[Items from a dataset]
────

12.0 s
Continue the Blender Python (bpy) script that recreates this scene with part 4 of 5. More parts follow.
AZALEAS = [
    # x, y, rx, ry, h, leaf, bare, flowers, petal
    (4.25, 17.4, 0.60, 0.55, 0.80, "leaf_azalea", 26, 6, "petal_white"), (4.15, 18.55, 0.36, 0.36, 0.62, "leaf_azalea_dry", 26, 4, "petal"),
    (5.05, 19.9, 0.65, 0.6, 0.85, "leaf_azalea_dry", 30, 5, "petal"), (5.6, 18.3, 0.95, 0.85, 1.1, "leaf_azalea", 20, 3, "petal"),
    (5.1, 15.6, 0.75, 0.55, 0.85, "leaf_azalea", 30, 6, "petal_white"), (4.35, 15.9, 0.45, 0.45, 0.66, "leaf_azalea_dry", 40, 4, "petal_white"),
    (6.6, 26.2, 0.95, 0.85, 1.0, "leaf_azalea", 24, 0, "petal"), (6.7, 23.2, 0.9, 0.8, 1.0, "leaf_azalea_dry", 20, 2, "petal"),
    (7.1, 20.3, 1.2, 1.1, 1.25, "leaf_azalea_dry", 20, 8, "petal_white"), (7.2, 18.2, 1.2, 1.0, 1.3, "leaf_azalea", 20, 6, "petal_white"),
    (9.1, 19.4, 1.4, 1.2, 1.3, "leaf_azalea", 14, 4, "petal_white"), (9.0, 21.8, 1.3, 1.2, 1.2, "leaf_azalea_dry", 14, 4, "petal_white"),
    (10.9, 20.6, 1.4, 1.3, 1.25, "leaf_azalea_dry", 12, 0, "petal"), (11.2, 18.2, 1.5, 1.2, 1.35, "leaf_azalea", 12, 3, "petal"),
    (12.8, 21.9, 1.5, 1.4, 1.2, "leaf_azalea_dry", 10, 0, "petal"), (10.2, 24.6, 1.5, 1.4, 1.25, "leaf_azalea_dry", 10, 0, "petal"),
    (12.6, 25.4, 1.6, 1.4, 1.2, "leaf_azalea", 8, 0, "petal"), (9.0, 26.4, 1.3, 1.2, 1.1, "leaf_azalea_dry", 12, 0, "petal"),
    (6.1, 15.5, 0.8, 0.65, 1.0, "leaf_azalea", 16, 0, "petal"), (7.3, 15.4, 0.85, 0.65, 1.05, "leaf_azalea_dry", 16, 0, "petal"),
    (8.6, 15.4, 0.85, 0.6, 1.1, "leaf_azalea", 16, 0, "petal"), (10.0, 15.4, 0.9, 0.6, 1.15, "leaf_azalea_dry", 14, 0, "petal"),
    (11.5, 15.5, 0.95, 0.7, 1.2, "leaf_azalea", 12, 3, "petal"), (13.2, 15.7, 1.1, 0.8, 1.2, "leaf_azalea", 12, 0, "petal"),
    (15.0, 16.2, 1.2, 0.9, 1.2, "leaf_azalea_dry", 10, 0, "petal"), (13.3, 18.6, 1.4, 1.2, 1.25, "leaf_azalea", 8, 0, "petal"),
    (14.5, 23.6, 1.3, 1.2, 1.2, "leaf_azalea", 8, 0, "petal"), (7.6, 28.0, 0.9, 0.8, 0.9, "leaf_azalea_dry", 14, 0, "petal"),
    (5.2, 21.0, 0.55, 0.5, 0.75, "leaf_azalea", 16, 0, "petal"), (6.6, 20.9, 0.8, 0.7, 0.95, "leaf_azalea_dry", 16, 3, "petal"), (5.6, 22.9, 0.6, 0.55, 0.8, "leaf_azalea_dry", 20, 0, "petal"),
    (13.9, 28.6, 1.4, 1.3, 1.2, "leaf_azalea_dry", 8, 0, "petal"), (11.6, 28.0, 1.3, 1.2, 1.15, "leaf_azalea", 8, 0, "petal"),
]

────

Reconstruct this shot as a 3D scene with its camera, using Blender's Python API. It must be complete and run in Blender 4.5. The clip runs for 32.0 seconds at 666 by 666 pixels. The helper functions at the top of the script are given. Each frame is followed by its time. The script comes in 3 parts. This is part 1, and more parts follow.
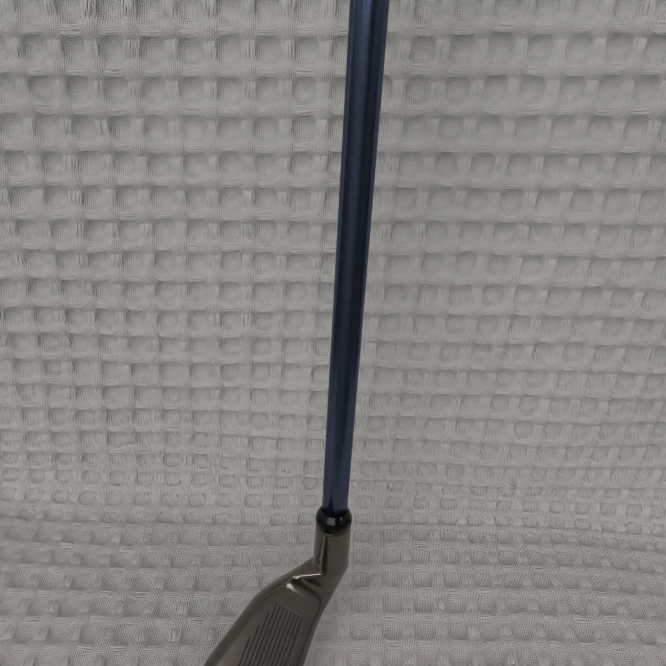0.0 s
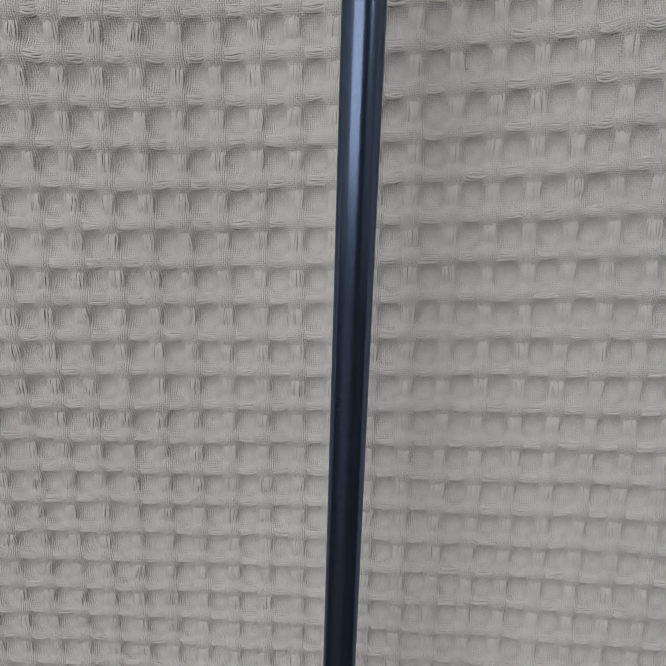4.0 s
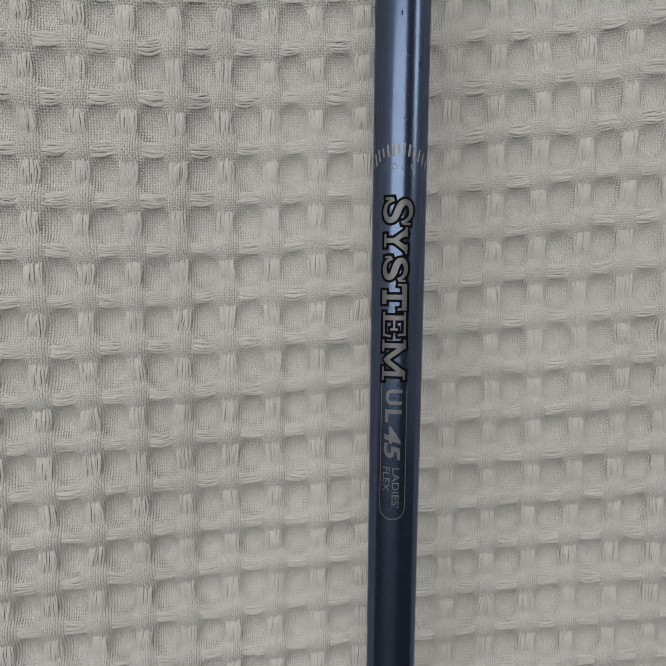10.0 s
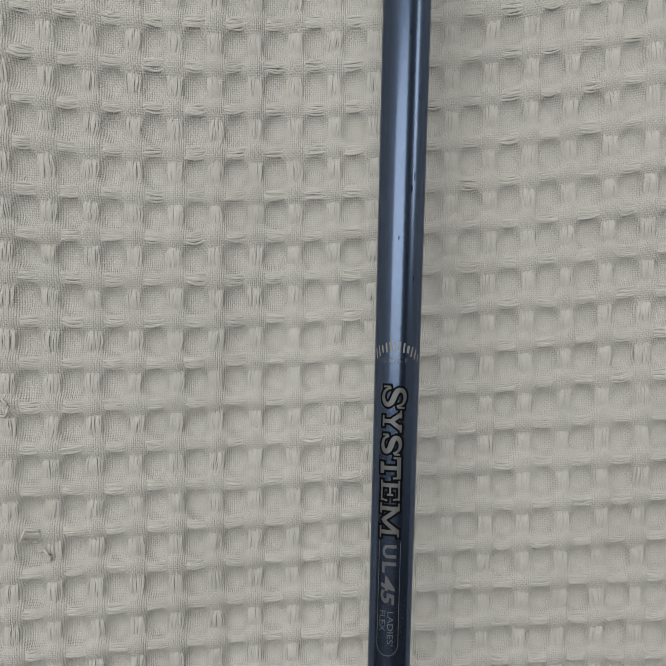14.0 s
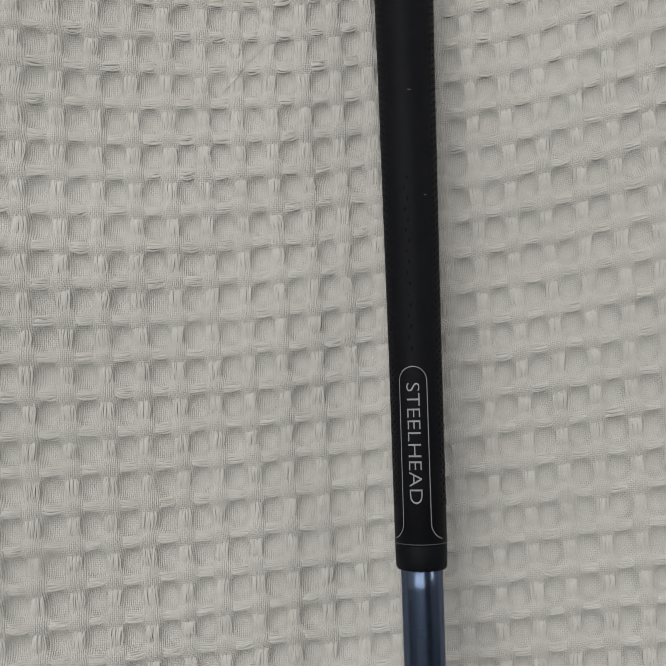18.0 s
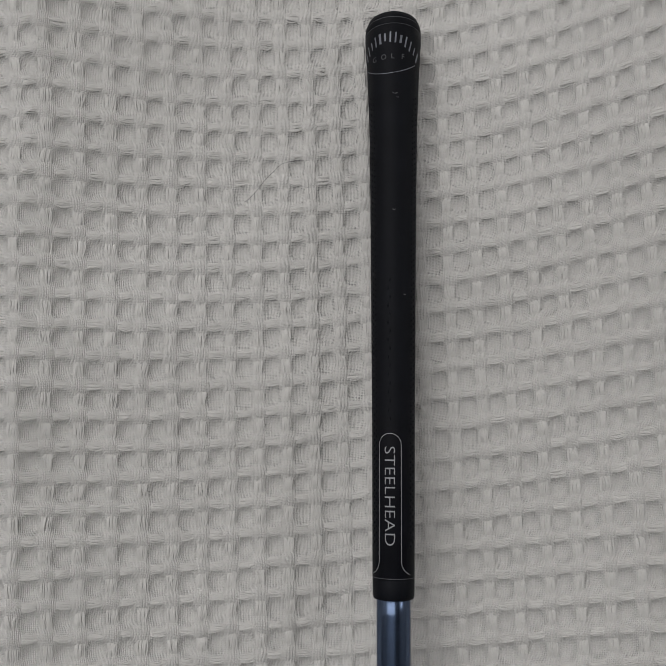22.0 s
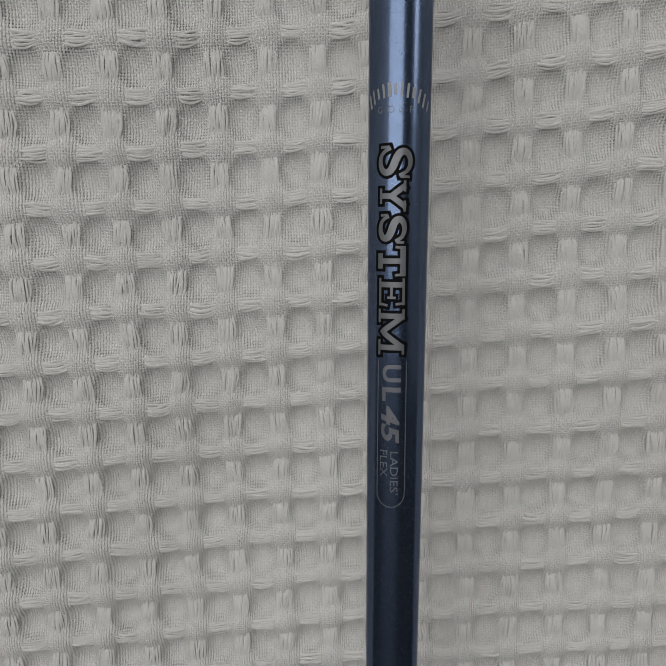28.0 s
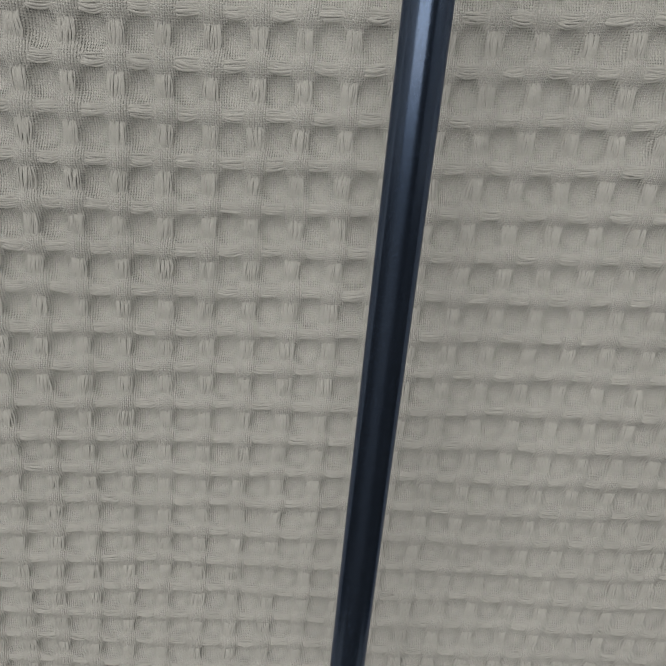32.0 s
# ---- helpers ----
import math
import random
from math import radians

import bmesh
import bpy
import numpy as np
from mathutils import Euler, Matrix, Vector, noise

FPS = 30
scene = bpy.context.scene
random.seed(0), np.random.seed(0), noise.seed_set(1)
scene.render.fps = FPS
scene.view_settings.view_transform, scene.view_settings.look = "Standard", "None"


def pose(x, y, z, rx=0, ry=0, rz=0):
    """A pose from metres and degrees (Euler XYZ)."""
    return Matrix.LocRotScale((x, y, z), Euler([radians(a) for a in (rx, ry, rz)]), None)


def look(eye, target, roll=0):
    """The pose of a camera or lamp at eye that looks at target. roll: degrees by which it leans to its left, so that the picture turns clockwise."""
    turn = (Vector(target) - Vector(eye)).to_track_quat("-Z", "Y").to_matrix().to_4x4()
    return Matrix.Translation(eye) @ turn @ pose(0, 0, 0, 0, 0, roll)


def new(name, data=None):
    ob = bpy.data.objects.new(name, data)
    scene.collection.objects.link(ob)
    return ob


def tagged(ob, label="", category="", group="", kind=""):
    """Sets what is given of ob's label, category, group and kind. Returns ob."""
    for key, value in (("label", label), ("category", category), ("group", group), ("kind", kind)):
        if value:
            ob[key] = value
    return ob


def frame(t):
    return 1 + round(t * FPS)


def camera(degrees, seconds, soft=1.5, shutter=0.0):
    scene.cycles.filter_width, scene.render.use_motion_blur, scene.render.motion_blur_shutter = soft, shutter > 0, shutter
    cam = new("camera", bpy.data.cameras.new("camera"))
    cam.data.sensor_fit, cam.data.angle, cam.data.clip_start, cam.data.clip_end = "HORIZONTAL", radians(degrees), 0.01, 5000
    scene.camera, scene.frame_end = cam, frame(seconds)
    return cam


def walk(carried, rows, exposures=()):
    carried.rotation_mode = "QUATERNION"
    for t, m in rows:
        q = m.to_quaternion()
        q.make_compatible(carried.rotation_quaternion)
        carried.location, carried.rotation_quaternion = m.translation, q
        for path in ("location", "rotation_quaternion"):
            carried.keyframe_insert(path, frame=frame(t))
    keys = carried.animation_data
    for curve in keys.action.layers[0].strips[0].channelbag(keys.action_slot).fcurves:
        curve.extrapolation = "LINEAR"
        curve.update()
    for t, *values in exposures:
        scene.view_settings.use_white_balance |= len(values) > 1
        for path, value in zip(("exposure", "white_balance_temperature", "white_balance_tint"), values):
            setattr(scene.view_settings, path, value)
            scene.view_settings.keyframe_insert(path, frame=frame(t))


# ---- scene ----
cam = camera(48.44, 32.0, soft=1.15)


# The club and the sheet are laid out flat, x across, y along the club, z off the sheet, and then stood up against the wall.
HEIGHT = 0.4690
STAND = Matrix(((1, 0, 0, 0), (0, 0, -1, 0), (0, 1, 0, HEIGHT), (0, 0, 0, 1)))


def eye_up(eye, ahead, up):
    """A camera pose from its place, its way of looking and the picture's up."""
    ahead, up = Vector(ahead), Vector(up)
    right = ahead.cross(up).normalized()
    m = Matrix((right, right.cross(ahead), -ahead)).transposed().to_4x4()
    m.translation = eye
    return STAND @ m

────

> Written instruction
Retype, word for word, every line from the line with "for curve in" to the line with "scene.view_settings.keyframe_insert(path, frame=frame(t))", inclusive. Add nothing.

> Output
    for curve in keys.action.layers[0].strips[0].channelbag(keys.action_slot).fcurves:
        curve.extrapolation = "LINEAR"
        curve.update()
    for t, *values in exposures:
        scene.view_settings.use_white_balance |= len(values) > 1
        for path, value in zip(("exposure", "white_balance_temperature", "white_balance_tint"), values):
            setattr(scene.view_settings, path, value)
            scene.view_settings.keyframe_insert(path, frame=frame(t))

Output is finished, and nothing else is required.